**Requirement**. Reproduce all of the data that follows, character for character.

— START —

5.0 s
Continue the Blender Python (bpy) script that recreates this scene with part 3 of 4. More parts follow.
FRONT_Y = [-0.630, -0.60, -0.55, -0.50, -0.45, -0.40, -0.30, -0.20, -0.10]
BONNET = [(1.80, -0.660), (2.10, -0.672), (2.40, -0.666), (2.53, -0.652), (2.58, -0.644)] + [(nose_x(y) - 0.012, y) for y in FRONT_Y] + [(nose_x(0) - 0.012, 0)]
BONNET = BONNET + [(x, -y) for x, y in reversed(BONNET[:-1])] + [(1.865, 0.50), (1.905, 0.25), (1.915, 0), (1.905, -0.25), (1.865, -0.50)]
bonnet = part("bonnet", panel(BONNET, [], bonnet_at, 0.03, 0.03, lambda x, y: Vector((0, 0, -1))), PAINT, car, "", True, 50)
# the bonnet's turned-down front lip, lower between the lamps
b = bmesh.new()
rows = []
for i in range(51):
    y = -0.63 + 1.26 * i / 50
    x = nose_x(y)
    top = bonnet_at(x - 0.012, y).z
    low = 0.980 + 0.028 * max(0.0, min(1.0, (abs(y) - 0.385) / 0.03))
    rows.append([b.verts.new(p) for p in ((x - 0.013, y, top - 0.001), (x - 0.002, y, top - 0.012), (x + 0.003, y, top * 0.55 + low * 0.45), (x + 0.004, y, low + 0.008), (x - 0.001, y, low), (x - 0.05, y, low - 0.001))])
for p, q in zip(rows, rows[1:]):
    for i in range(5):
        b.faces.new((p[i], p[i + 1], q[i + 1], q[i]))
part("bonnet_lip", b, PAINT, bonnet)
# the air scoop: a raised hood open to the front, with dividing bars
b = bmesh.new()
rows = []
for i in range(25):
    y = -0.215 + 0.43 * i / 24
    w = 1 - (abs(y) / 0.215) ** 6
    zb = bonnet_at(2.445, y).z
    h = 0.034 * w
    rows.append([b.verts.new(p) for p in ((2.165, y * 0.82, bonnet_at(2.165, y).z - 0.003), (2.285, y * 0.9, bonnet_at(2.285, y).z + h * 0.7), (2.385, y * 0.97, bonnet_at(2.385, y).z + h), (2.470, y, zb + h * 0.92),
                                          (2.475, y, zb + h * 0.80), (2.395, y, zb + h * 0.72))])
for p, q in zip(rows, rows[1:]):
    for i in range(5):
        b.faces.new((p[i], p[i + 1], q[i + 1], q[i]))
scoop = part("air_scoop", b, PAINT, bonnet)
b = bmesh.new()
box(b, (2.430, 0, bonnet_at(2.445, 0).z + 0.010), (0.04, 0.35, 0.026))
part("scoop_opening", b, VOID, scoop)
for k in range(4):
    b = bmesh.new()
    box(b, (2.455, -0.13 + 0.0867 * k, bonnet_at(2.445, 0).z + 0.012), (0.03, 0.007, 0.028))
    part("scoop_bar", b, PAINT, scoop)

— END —

**Task solution**.
5.0 s
Continue the Blender Python (bpy) script that recreates this scene with part 3 of 4. More parts follow.
FRONT_Y = [-0.630, -0.60, -0.55, -0.50, -0.45, -0.40, -0.30, -0.20, -0.10]
BONNET = [(1.80, -0.660), (2.10, -0.672), (2.40, -0.666), (2.53, -0.652), (2.58, -0.644)] + [(nose_x(y) - 0.012, y) for y in FRONT_Y] + [(nose_x(0) - 0.012, 0)]
BONNET = BONNET + [(x, -y) for x, y in reversed(BONNET[:-1])] + [(1.865, 0.50), (1.905, 0.25), (1.915, 0), (1.905, -0.25), (1.865, -0.50)]
bonnet = part("bonnet", panel(BONNET, [], bonnet_at, 0.03, 0.03, lambda x, y: Vector((0, 0, -1))), PAINT, car, "", True, 50)
# the bonnet's turned-down front lip, lower between the lamps
b = bmesh.new()
rows = []
for i in range(51):
    y = -0.63 + 1.26 * i / 50
    x = nose_x(y)
    top = bonnet_at(x - 0.012, y).z
    low = 0.980 + 0.028 * max(0.0, min(1.0, (abs(y) - 0.385) / 0.03))
    rows.append([b.verts.new(p) for p in ((x - 0.013, y, top - 0.001), (x - 0.002, y, top - 0.012), (x + 0.003, y, top * 0.55 + low * 0.45), (x + 0.004, y, low + 0.008), (x - 0.001, y, low), (x - 0.05, y, low - 0.001))])
for p, q in zip(rows, rows[1:]):
    for i in range(5):
        b.faces.new((p[i], p[i + 1], q[i + 1], q[i]))
part("bonnet_lip", b, PAINT, bonnet)
# the air scoop: a raised hood open to the front, with dividing bars
b = bmesh.new()
rows = []
for i in range(25):
    y = -0.215 + 0.43 * i / 24
    w = 1 - (abs(y) / 0.215) ** 6
    zb = bonnet_at(2.445, y).z
    h = 0.034 * w
    rows.append([b.verts.new(p) for p in ((2.165, y * 0.82, bonnet_at(2.165, y).z - 0.003), (2.285, y * 0.9, bonnet_at(2.285, y).z + h * 0.7), (2.385, y * 0.97, bonnet_at(2.385, y).z + h), (2.470, y, zb + h * 0.92),
                                          (2.475, y, zb + h * 0.80), (2.395, y, zb + h * 0.72))])
for p, q in zip(rows, rows[1:]):
    for i in range(5):
        b.faces.new((p[i], p[i + 1], q[i + 1], q[i]))
scoop = part("air_scoop", b, PAINT, bonnet)
b = bmesh.new()
box(b, (2.430, 0, bonnet_at(2.445, 0).z + 0.010), (0.04, 0.35, 0.026))
part("scoop_opening", b, VOID, scoop)
for k in range(4):
    b = bmesh.new()
    box(b, (2.455, -0.13 + 0.0867 * k, bonnet_at(2.445, 0).z + 0.012), (0.03, 0.007, 0.028))
    part("scoop_bar", b, PAINT, scoop)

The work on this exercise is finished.